Whereas Haggai said that the New House that God was building would bring peace (in this place will I give peace) Jesus assigned that claim to Himself:
Matthew 11:27-28 All things have been delivered to me by my Father, and no one knows the Son but the Father, nor does any one know the Father, but the Son, and he to whom the Son may be pleased to reveal [him]. Come to me, all ye who labour and are burdened, and *I* will give you rest.
And by claiming to be able to forgive sins (Matthew 9:6) without any sacrifice or the intervention of any priest, He was declaring the Temple to be obsolete.
But if the Temple is obsolete, what about the Law? If it has no power, don’t we have anarchy then? Apart from jealousy and injured pride, that very real fear was at the core of the Pharisees’ and Sadducees’ objection to Jesus.
And Jesus refused to make it easy for them. One time they are arguing that He was making claims about himself without proof. Jesus responds by reminding them that in the Law, in court, all you need are two witnesses to corroborate your claim. He tells them, the first one was John; everybody heard him. And then he says:
John 5:36-40 But I have the witness [that is] greater than [that] of John; for the works which the Father has given me that I should complete them, the works themselves which I do, bear witness concerning me that the Father has sent me. And the Father who has sent me himself has borne witness concerning me. Ye have neither heard his voice at any time, nor have seen his shape, and ye have not his word abiding in you; for whom *he* hath sent, him ye do not believe. Ye search the scriptures, for ye think that in them ye have life eternal, and they it is which bear witness concerning me; and ye will not come to me that ye might have life.
This is all a shock to them. What matters is not Temple or ritual or sacrifice or even the Law. Nothing that you humanly “do” matters. Jesus is telling them: ‘You all know what matters… The Father has told you already with His spiritual voice and through the written Word (of the Law). If you were willing to believe, if you were willing to obey Him, you would hear His voice and accept it. But you choose to reject.’
Finally, we understand Malachi’s words: “But who shall endure the day of his coming? and who shall stand when he appeareth? For he will be like a refiner’s fire, and like fullers’ lye.”
It is a paradigm shift for which the analogy of new wine in old wineskins falls way short. But it is not an unexpected paradigm shift. Jeremiah had already warned that the New Covenant was coming. And it was not going to be like the Old: between a nation and God.
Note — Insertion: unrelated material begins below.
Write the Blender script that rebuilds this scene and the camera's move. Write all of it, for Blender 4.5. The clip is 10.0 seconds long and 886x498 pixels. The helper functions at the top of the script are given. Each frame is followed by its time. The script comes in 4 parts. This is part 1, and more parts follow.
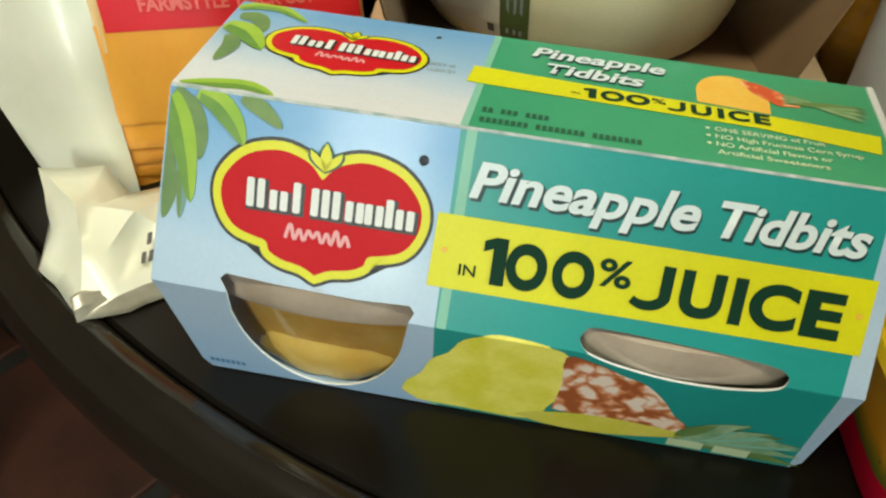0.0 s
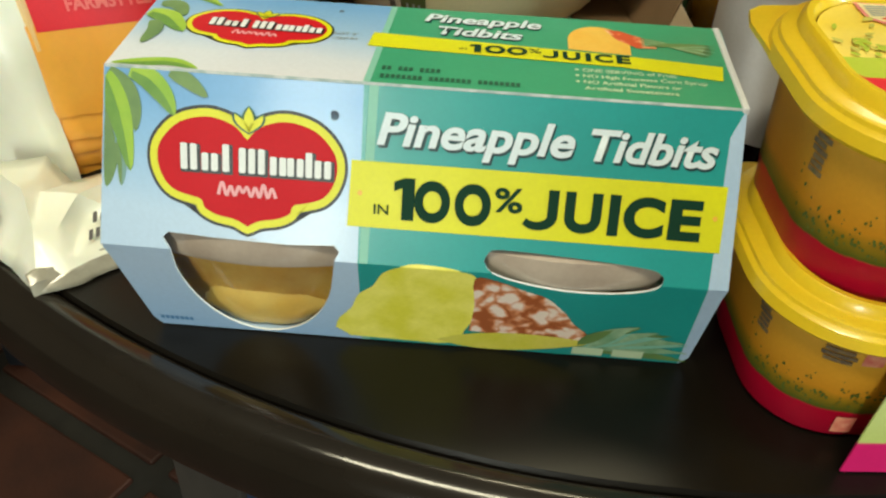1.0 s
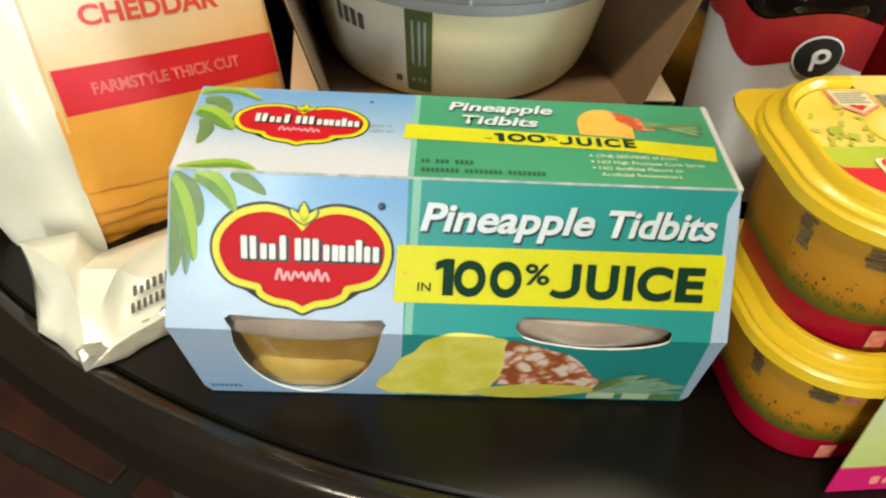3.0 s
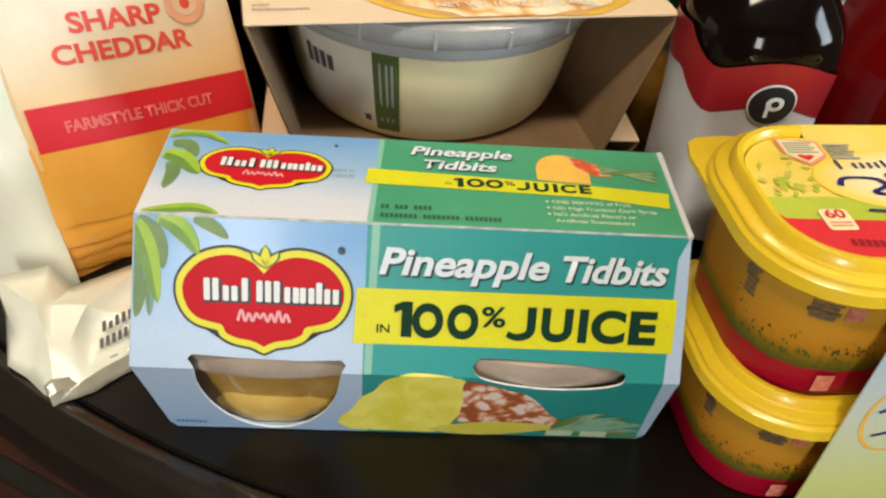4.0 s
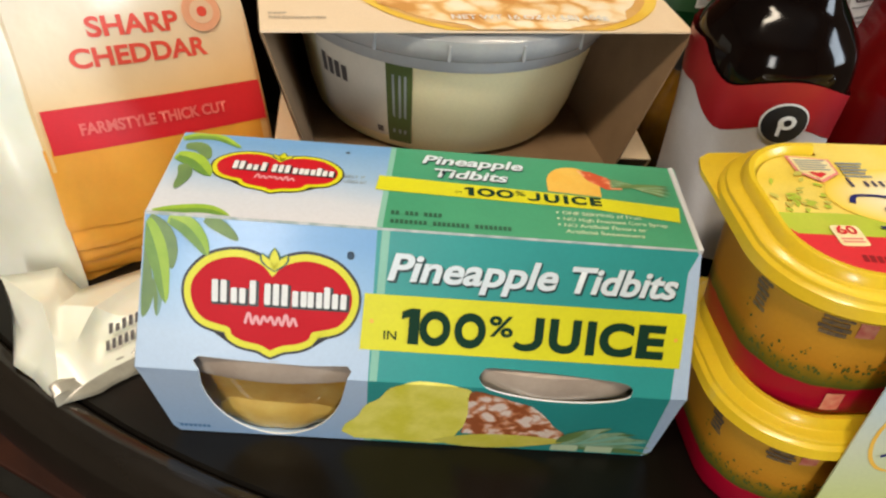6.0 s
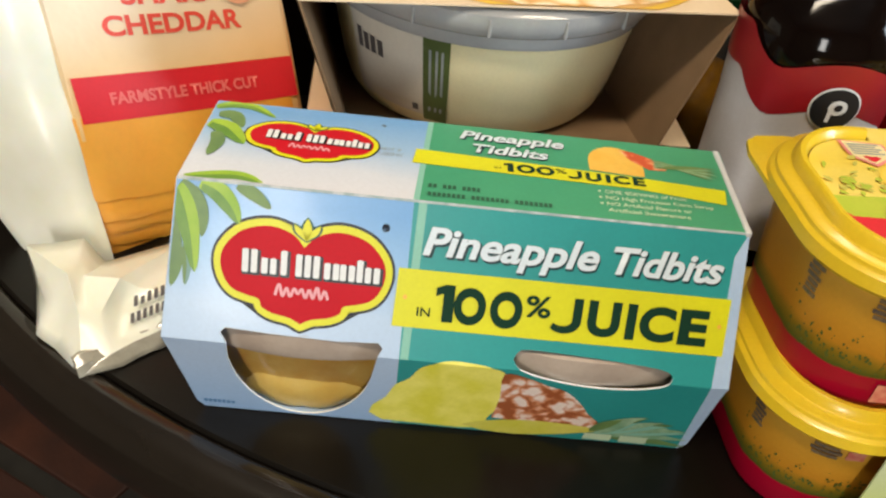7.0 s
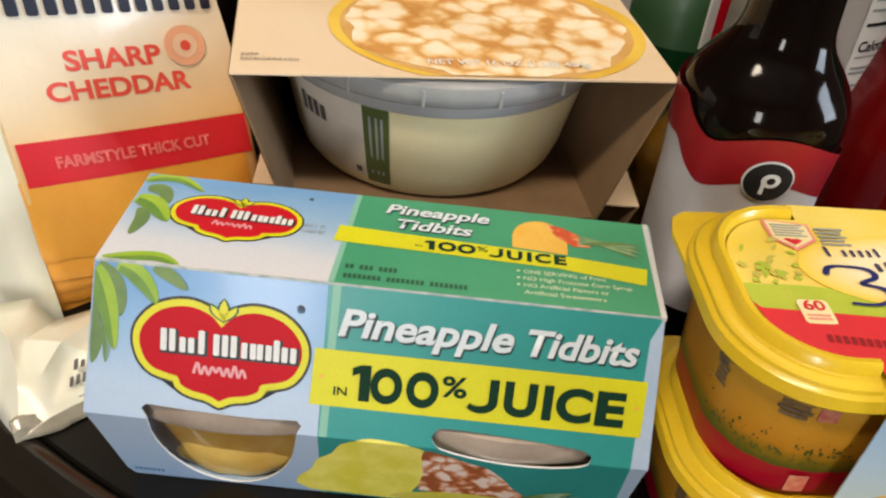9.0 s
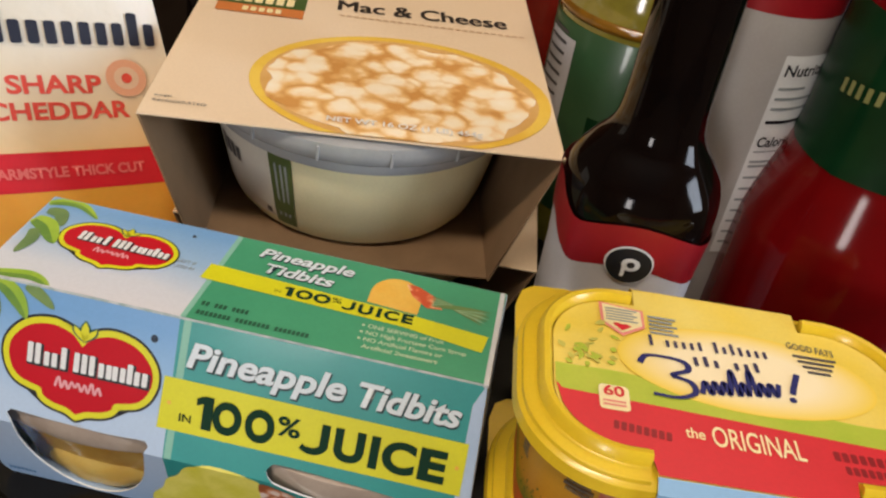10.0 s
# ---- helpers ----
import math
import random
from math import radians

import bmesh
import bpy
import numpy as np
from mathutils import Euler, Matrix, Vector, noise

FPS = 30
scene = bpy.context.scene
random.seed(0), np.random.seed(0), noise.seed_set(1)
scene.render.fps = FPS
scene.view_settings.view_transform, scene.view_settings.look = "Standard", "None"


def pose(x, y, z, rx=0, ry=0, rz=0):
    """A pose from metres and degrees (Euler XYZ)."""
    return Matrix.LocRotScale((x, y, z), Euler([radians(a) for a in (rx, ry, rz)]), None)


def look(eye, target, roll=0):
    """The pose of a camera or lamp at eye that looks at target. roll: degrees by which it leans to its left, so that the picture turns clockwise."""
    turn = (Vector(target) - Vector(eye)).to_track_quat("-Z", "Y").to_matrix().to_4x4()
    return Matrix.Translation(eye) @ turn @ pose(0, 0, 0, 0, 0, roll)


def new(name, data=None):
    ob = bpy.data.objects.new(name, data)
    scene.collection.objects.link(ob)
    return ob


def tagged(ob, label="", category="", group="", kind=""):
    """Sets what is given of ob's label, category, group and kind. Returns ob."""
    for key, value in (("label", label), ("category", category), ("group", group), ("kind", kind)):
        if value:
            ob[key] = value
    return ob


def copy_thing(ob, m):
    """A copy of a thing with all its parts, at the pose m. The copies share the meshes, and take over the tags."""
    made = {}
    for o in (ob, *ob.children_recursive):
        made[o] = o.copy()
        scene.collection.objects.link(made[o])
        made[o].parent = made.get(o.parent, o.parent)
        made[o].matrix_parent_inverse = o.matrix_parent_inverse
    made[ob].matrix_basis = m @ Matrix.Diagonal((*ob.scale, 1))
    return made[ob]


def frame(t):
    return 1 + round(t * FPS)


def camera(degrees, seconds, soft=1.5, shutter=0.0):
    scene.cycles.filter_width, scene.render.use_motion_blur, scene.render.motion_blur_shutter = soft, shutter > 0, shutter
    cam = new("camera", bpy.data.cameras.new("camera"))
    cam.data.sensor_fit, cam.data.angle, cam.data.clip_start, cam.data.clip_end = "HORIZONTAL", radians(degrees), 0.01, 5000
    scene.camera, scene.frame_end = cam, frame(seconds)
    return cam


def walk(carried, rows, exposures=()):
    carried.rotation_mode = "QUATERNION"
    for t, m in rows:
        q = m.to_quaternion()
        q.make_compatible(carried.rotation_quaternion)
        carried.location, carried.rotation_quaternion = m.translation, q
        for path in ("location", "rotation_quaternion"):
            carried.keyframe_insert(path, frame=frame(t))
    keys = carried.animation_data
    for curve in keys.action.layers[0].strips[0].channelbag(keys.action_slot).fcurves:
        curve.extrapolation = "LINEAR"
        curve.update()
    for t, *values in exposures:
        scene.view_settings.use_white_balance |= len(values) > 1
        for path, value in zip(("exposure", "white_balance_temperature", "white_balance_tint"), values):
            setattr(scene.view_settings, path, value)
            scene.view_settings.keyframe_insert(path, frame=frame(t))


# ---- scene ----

Rather it is a covenant between every individual man and God.
And they had no “leg to stand on” to reject it. They couldn’t claim they did not understand all the Scriptures that announced it because as we see in this passage from Mark, one of their Scribes understood that Truth just from studying the Scriptures.
Mark 12:28-34 And one of the scribes who had come up, and had heard them reasoning together, perceiving that he had answered them well, demanded of him (Jesus), Which is [the] first commandment of all?
And Jesus answered him, [The] first commandment of all [is], Hear, Israel: the Lord our God is one Lord; and thou shalt love the Lord thy God with all thy heart, and with all thy soul, and with all thine understanding, and with all thy strength. This is [the] first commandment. And a second like it [is] this: Thou shalt love thy neighbour as thyself. There is not another commandment greater than these.
And the scribe said to him, Right, teacher; thou hast spoken according to [the] truth. For he is one, and there is none other besides him; and to love him with all the heart, and with all the intelligence, and with all the soul, and with all the strength, and to love one’s neighbour as one’s self, is more than all the burnt-offerings and sacrifices.
And Jesus, seeing that he had answered intelligently, said to him, Thou art not far from the kingdom of God. And no one dared question him any more.
Saving the world, one by one
The change from the Old Covenant to the New, was, above all, a change from corporate salvation to individual salvation. Why? Because God’s plan to restore humanity has always been about restoring the relationship between every individual human being and the infinite God. The corporate salvation of Israel would have accomplished that if they had carried out their mission to change the world. They would have taught everybody the truth that that scribe deduced on his own. But as Jeremiah says, they did not keep their side of the bargain
Jeremiah 31:31-32 Behold, days come, saith Jehovah, that I will make a new covenant with the house of Israel and with the house of Judah: not according to the covenant that I made with their fathers, in the day of my taking them by the hand, to lead them out of the land of Egypt; which my covenant they broke…
Therefore what the Law and the Old Covenant could not accomplish on their own, God Himself would do. And according to Jeremiah, He will do this by changing us:
Jeremiah 31:34 And they shall teach no more every man his neighbour, and every man his brother, saying, Know Jehovah; for they shall all know me, from the least of them unto the greatest of them, saith Jehovah: for I will pardon their iniquity, and their sin will I remember no more.
Individual salvation means individual responsibility. And this completely changed the way Justice and Mercy are carried out in the Kingdom.